With more than 30 blocks per month and daily surface updates required, this created increased exposure around heavy machinery and crest edges, logistical delays during high-production periods, fatigue from repetitive field travel and setup, as well as exposure to dust and adverse weather conditions.

As the site survey lead explained:

“The biggest challenge was the lead time between a request and getting data to site. With mobilisation, multiple GCPs, flying, and processing, it often wasn’t aligned to production timing, especially over weekends when delays could extend by several hours.”


Our recommendation: Automated capture of routine survey blocks

The team at this iron ore mine needed to find a way to reduce time spent travelling and setting up, as well as decreasing the delay in data capture and turnaround.  We recommended a drone-in-a-box system which could automate these routine requirements and give the surveyors their time back to focus on more critical work.  This xBot also operates using a survey-grade RTK, reducing the need for a large number of routine Ground Control Points (GCPs) placement, while maintaining high positional accuracy. Data outputs include orthomosaics, digital terrain models(DTMs), crest lines, and volumetric surfaces, are delivered directly into the site’s production workflow.

RocketDNA xBot on an Iron Ore Mine in South Africa

Results: Significantly improved turnaround time on data

The xBot has enabled this site to move from scheduled surveying to continuous, on-demand data capture aligned to production requirements.
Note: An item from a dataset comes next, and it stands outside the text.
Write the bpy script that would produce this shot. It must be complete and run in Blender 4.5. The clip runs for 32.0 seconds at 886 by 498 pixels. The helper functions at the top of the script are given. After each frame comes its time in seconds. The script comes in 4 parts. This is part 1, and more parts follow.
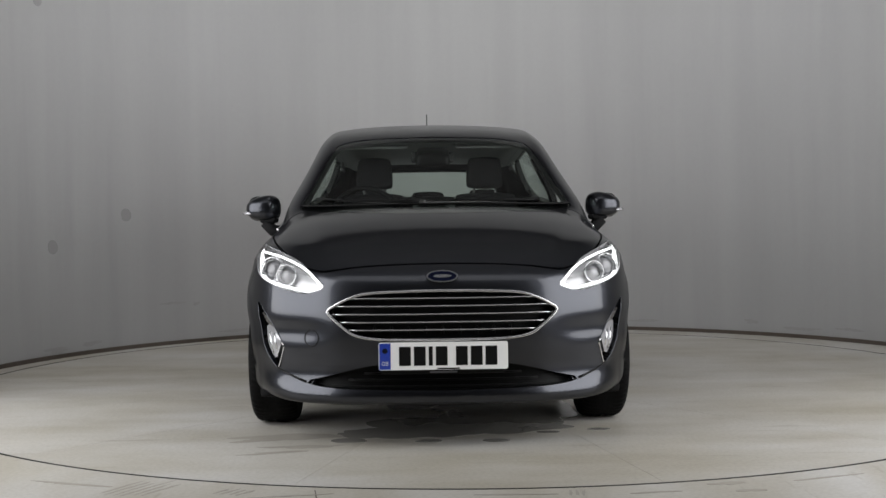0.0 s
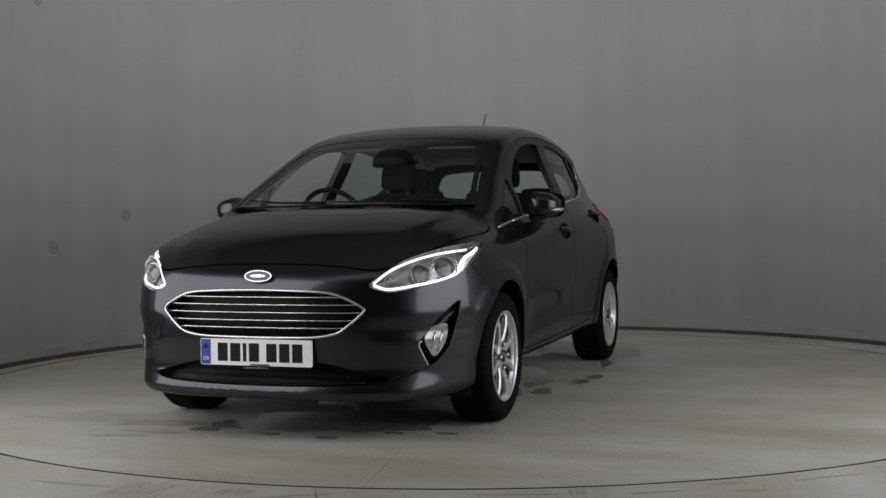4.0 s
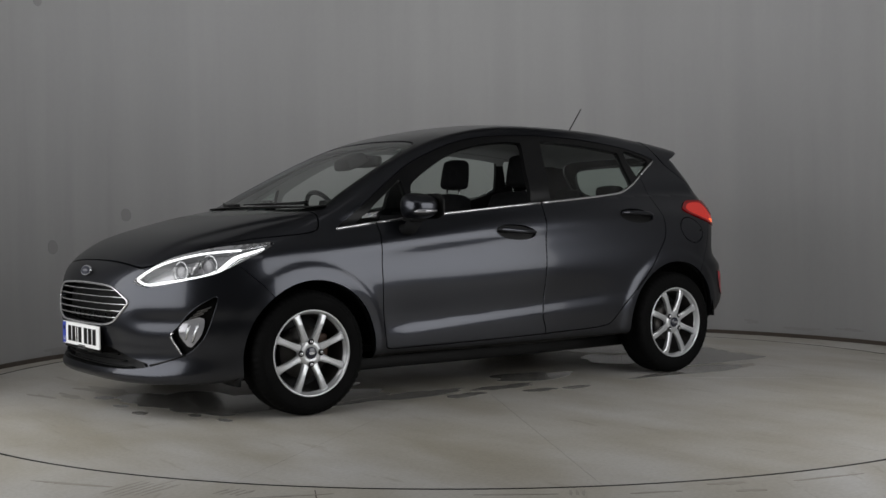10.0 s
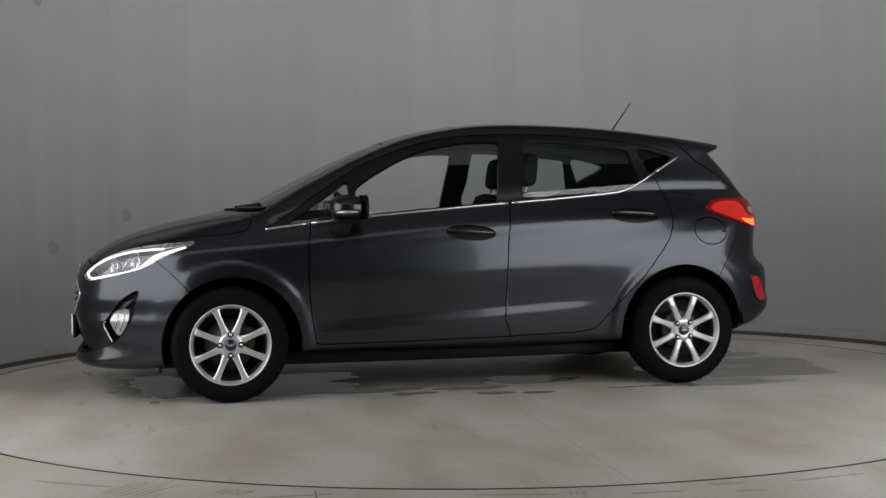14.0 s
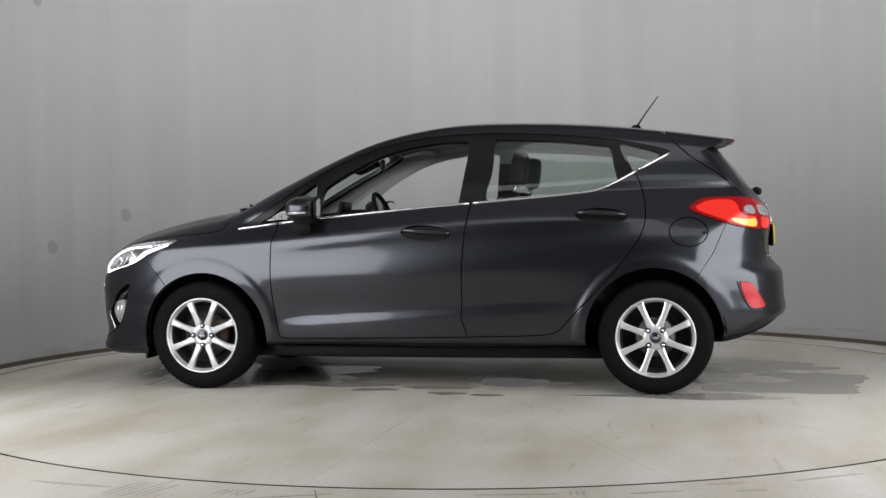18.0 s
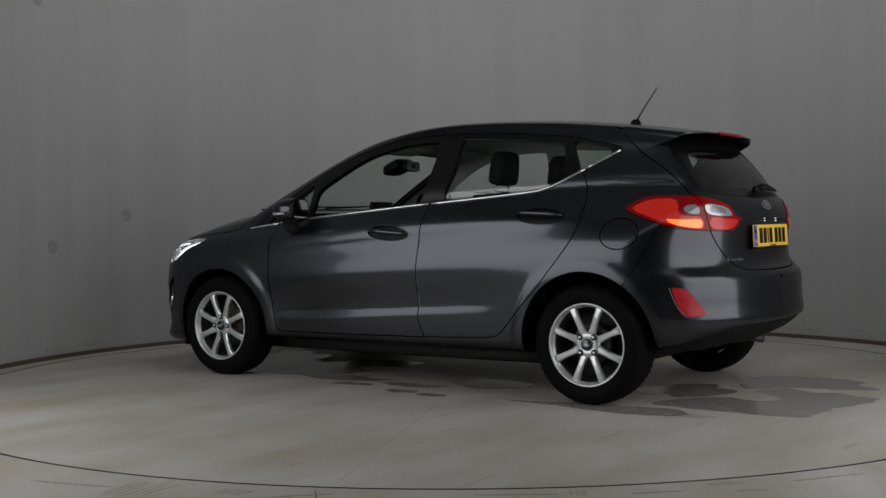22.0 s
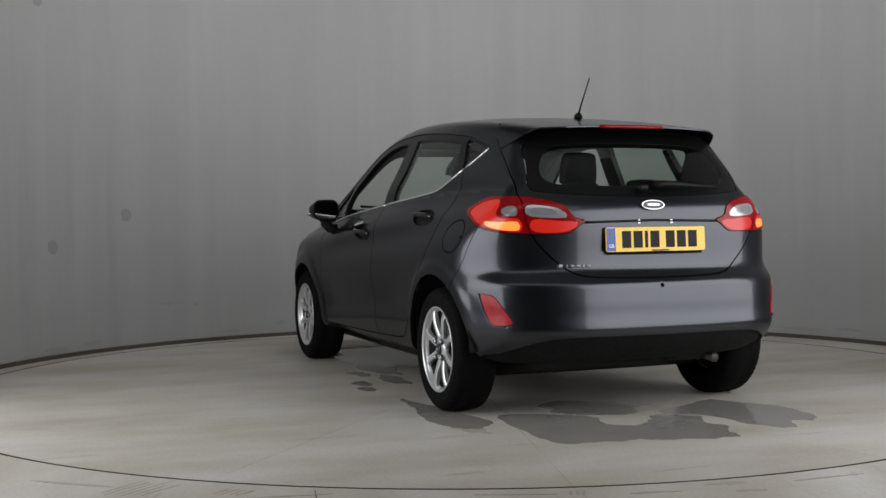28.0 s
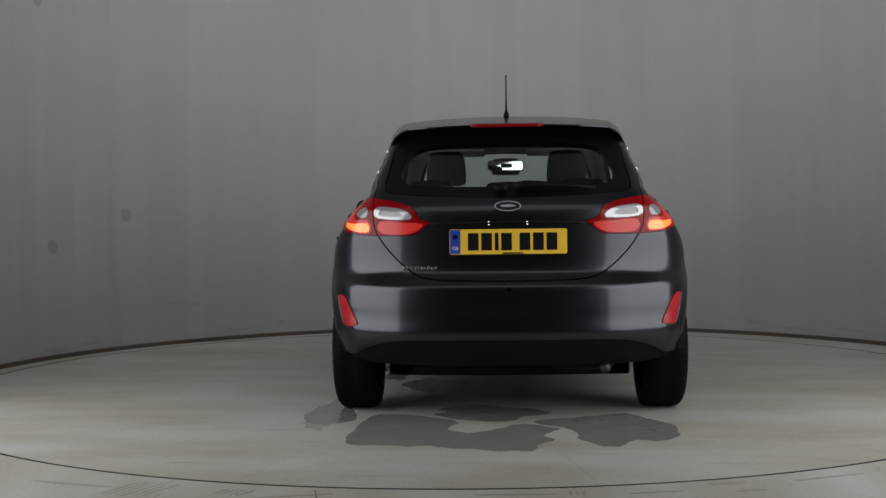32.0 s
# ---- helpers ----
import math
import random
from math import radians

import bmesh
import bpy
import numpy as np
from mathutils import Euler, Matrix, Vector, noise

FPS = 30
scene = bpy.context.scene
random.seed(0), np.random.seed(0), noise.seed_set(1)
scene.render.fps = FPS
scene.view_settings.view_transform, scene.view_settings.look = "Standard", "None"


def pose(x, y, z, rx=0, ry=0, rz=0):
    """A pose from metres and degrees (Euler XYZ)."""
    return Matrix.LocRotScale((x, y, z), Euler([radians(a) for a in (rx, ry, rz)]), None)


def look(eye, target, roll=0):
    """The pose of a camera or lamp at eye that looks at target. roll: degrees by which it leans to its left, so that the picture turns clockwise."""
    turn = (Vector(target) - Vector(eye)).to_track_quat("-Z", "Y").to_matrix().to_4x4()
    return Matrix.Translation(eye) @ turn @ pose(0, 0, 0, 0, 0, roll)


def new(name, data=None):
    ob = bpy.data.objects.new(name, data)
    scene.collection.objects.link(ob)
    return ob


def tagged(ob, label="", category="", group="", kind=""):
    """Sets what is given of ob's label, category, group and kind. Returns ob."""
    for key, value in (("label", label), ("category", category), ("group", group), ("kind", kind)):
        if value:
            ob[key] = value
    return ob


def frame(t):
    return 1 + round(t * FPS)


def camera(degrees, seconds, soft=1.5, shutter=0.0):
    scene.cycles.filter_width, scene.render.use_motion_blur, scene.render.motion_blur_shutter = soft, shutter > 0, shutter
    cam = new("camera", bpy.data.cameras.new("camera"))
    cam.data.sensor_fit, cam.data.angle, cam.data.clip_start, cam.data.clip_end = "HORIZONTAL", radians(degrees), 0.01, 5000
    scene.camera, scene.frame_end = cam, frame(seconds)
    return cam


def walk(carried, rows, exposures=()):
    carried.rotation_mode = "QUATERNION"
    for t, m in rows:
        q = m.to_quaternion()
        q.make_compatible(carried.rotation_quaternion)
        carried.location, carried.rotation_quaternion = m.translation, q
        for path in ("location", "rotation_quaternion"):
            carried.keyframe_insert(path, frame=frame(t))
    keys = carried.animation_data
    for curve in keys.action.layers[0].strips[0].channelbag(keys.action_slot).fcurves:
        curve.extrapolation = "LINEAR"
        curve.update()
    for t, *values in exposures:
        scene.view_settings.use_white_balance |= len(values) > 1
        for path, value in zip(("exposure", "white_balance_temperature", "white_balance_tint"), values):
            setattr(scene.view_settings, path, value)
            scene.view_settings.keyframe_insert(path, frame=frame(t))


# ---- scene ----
cam = camera(40.247, 32.0)
EYE = pose(0, -7.0878, 0.9284, 88.619, 0, 1.2376) @ pose(0, 0, 0, 0, 0, -0.682)
EXPOSURES = ((0, -0.01), (1, -0.01), (2, -0.11), (3, -0.53), (4, -0.76), (5.5, -0.91), (6, -0.91), (7, -0.26), (8, -0.08), (9, -0.21), (10, -0.71), (11, -0.86), (12, -0.84), (13, -0.86), (14, -0.51), (15.2, 0.04), (16.5, 0.57), (17, 0.48),
             (18, 0.34), (19, -0.06), (20, -0.56), (21, -0.91), (22, -0.96), (23, -1.03), (24, -0.63), (25, -0.28), (26.5, -0.26), (28, -0.31), (29, -0.36), (30, -0.61), (31, -0.61), (32, -0.66))
walk(cam, ((0.0, EYE), (32.0, EYE)), EXPOSURES)

# ---------------------------------------------------------------- light
world = bpy.data.worlds.new("world")
scene.world = world
world.use_nodes = True
world.node_tree.nodes["Background"].inputs[0].default_value = (1, 1, 1, 1)
world.node_tree.nodes["Background"].inputs[1].default_value = 0.02


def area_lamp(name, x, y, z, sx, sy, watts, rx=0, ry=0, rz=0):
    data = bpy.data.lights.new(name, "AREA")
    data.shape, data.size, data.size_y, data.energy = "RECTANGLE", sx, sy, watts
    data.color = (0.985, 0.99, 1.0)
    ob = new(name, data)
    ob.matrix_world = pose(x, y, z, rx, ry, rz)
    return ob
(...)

As a surveyor on site explained:  

“The impact has been clear. We’re no longer spending time on setup and travel for every request, we’re focused onthe data and how it supports the operation. The turnaround time has improved significantly.”

Other notable survey outcomes

  • Up to 5 hours saved per survey request; directly improving production turnaround and reducing operational delays.
  • Using APIs in RocketDNA’s Sitetube platform, data can automatically be distributed across various survey platforms.
  • Daily Panoramic, up-to-date views of the entire operation
  • Enabling events such as blast monitoring to be viewed live without requiring physical presence in the pit
  • Covering more than 30 production blocks per month. Block sizes from small production areas to 6,000m² zone


A New Operating Model

This South African xBot deployment demonstrates that automated survey is no longer experimental, it is operational, scalable,and ready for production environments.

This marks a fundamental shift from periodic surveying to continuous, production-aligned data capture.

This is not just a technology shift - it is a new operating model for mine surveying.